Open Season: Expect rise in Lyme disease this year
By MARC FOLCO
Open Season
April 08, 2012 – 12:00 AM
Experts say that this year will be an extremely bad year for Lyme disease in the Northeast but not because of an extreme jump in tick populations (which carry the disease) or the warm winter, but because of a low acorn crop this past fall and the resulting decrease in mouse populations, which feed on acorns. Warm winters can affect tick behavior as they become active a few degrees above freezing, but mild winters themselves don’t typically affect populations, unless it’s due to other circumstances associated with warmer temperatures.

Boom and bust years are typical for acorn production with boom years resulting in the forest floor being covered with them, and bust years with oak trees producing few acorns. This past fall was a bust year, and white-footed mice, which feed on the acorns, had an extremely low winter survival. Without their staple food source, many mice died off through the winter, causing a crash in their population.

The white-footed mouse is also the favorite and most common host of the black-legged tick, which transmits Lyme disease. The ticks need a meal of blood at three different stages — larvae, nymph and adult. So without their favorite restaurant (white footed mice), the ticks will be looking to dine elsewhere.

“This spring, there will be a lot of Borrelia burgdorferi-infected black-legged ticks in our forests looking for a blood meal. And instead of finding a white-footed mouse, they are going to find other mammals — like us,” Richard Ostfeld, a disease ecologist at the Cary Institute of Ecosystem Studies in Millbrook, N.Y., told HealthDay News. Borrelia burgdorferi is the bacterium that causes Lyme disease. It doesn’t affect mice, but can cause Lyme disease in humans, which can cause chronic fatigue, joint pain and neurological problems if it goes untreated.

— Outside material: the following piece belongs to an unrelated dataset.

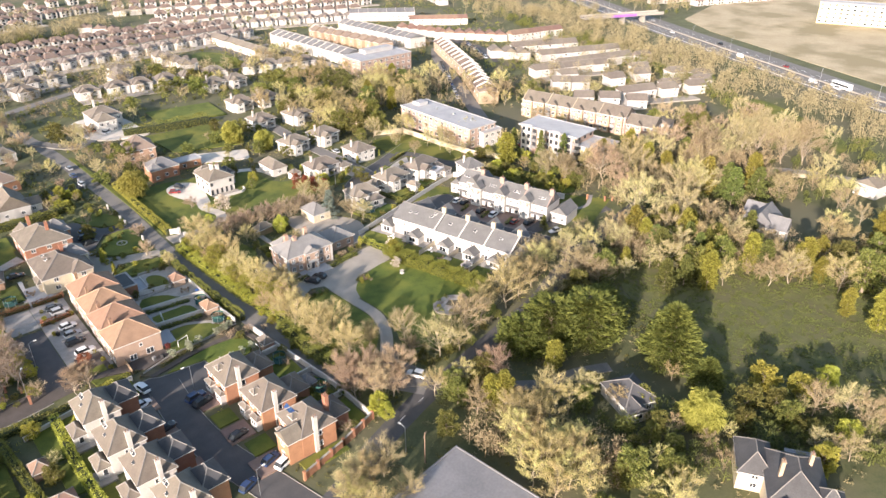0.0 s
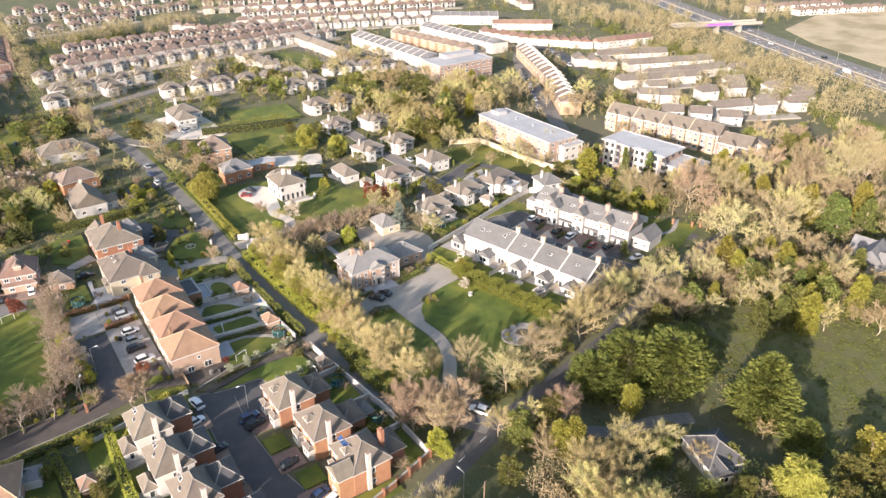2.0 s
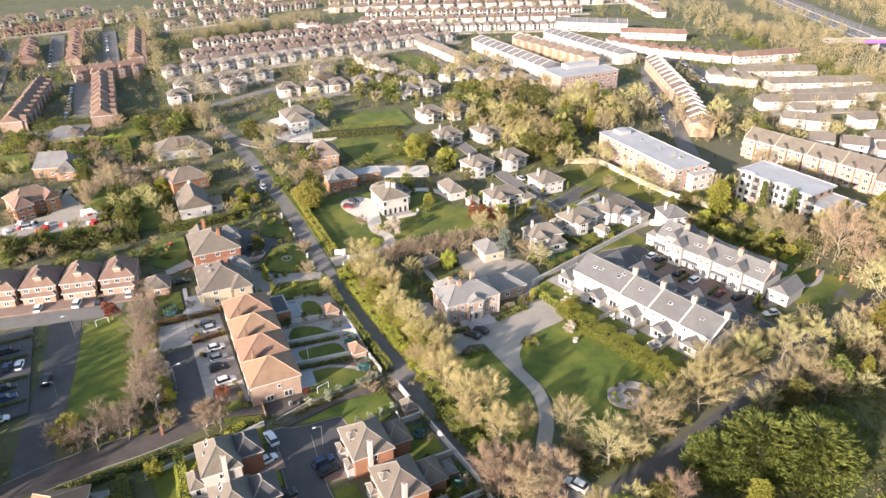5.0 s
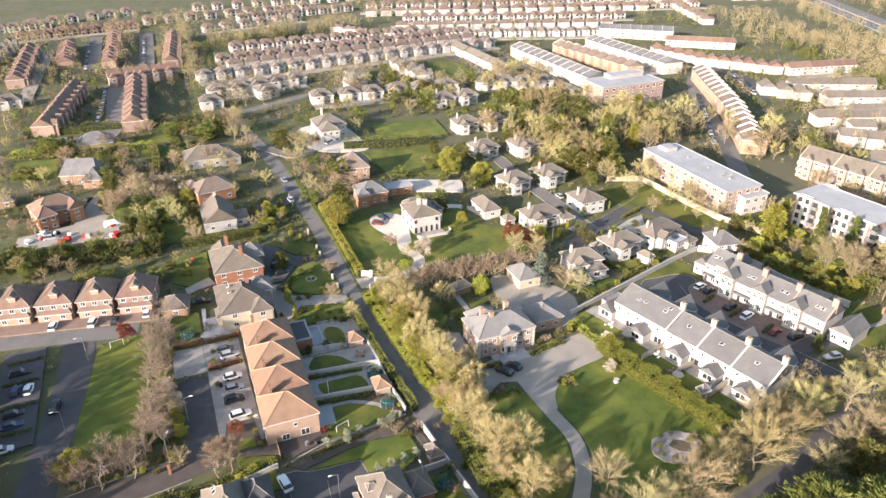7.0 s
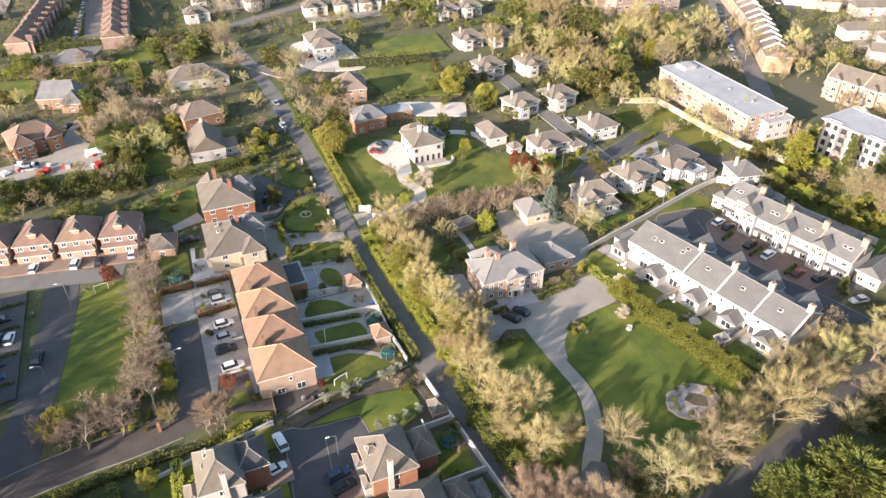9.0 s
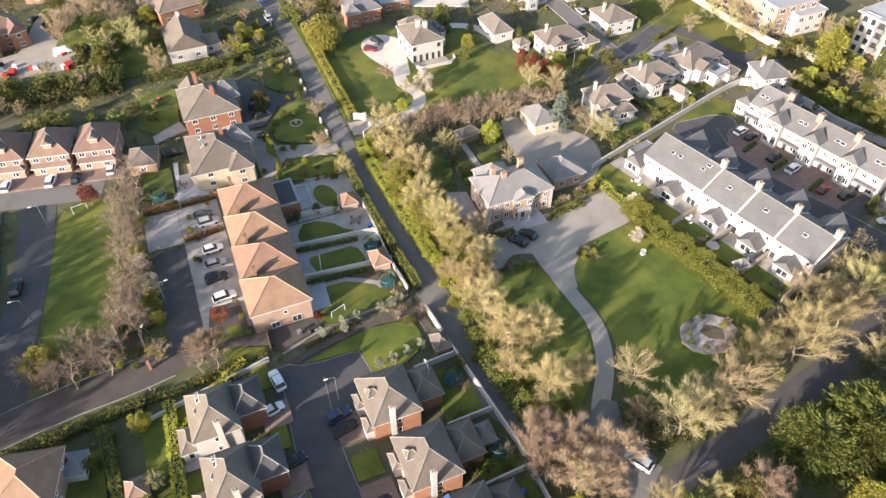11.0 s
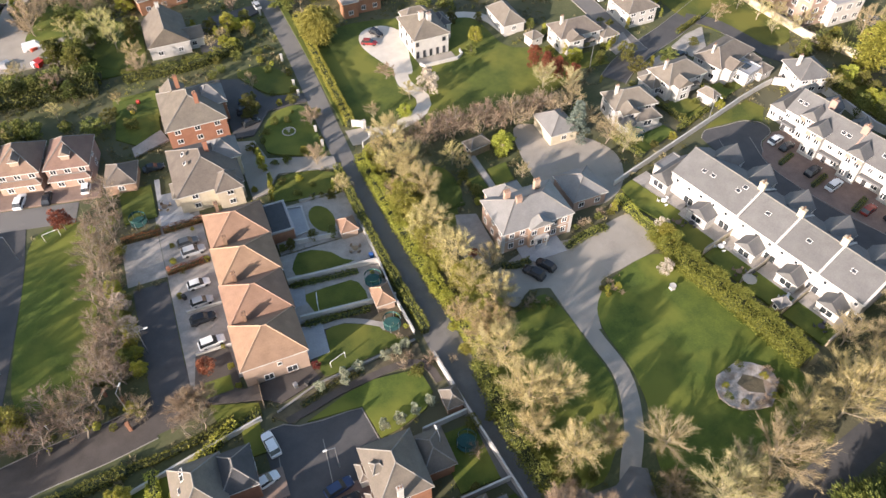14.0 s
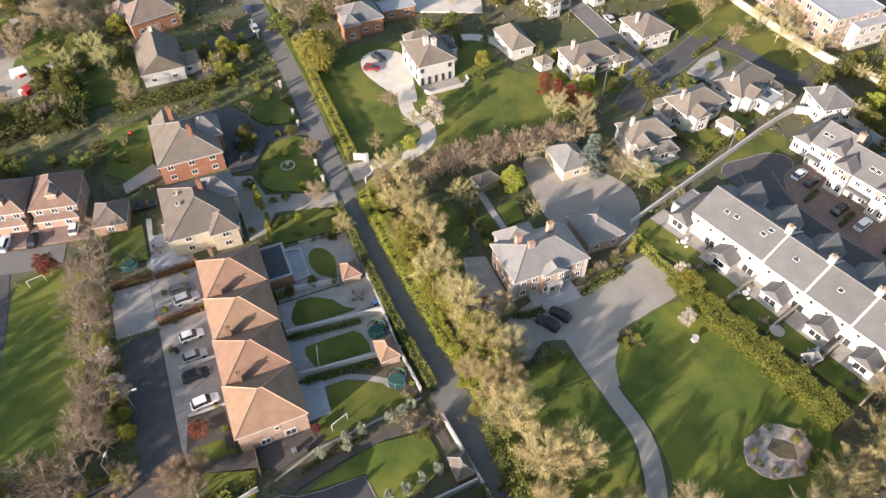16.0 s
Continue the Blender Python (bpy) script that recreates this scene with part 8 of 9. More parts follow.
# footbridge over the motorway
br = thing("road_bridge", "concrete bridge with a banner over the motorway", "bridge", pose(468, 322, 0, 0, 0, -22))
part("deck", Solid().box(-34, 34, -4, 4, 5.4, 6.4).mesh("deck", KERB), br)
for sg in (-1, 1):
    part("parapet", Solid().box(-34, 34, -0.2, 0.2, 6.4, 7.6).mesh("parapet", KERB), br, at=Matrix.Translation((0, sg * 3.8, 0)))
for x in (-18, 0, 18):
    part("pier", Solid().box(x - 0.6, x + 0.6, -3, 3, 0, 5.4).mesh("pier", KERB), br)
part("banner", Solid().box(-12, 10, -0.05, 0.05, 5.6, 7.4).mesh("banner", PURPLE), br, "purple banner", at=Matrix.Translation((0, -4.1, 0)))


def trampoline(x, y, r=1.6):
    root = thing("trampoline", "round trampoline with green safety netting", "trampoline", pose(x, y, 0), "trampolines")
    part("mat", Solid().lathe([(r - 0.25, 0.78), (r - 0.25, 0.82)], 18).mesh("mat", RUBBER), root)
    part("pad", Solid().lathe([(r, 0.75), (r, 0.8), (r - 0.25, 0.83)], 18).mesh("pad", NET), root)
    for k in range(6):
        a = k * math.pi / 3
        part("post", Solid().tube((r * math.cos(a), r * math.sin(a), 0), (r * math.cos(a), r * math.sin(a), 2.4), 0.04, 0.04, 5).mesh("post", METAL), root)
    n = 18
    vs = [(r * math.cos(2 * math.pi * i / n), r * math.sin(2 * math.pi * i / n), z) for z in (1.9, 2.4) for i in range(n)]
    part("net", mesh_of("net", vs, [(i, (i + 1) % n, n + (i + 1) % n, n + i) for i in range(n)], [NET]), root)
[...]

Ostfeld and other experts predict the surge will begin in May and last until July. A similar boom-bust cycle of acorn crops and mouse populations happened in 2006 and 2007 resulting in numbers of nymphal black-legged ticks reaching a 20-year high. Sportsmen and outdoors people are urged to use precautions, such as wearing insect repellent, long pants and long sleeves when venturing into the woods, and to check themselves carefully for ticks when they get home. The larval stage of the black legged tick is tiny and can go unnoticed if you’re not looking for it.

Lyme disease, in case you’re not up on your arthropod transmitted diseases, it is caused by a bacterial infection that can have serious systemic effects, including long term nerve and joint damage, if left untreated.

So make sure you know who your designated “tick-checking-buddy” is! The CDC has a handy instruction guide on how to do this.

Isn’t that amazing! A shortage of acorns is putting humans at risk! Now I’m just as guilty as everyone else for thinking it, but stories like this remind me that the world isn’t actually split into “human” and “nature” – it’s all nature.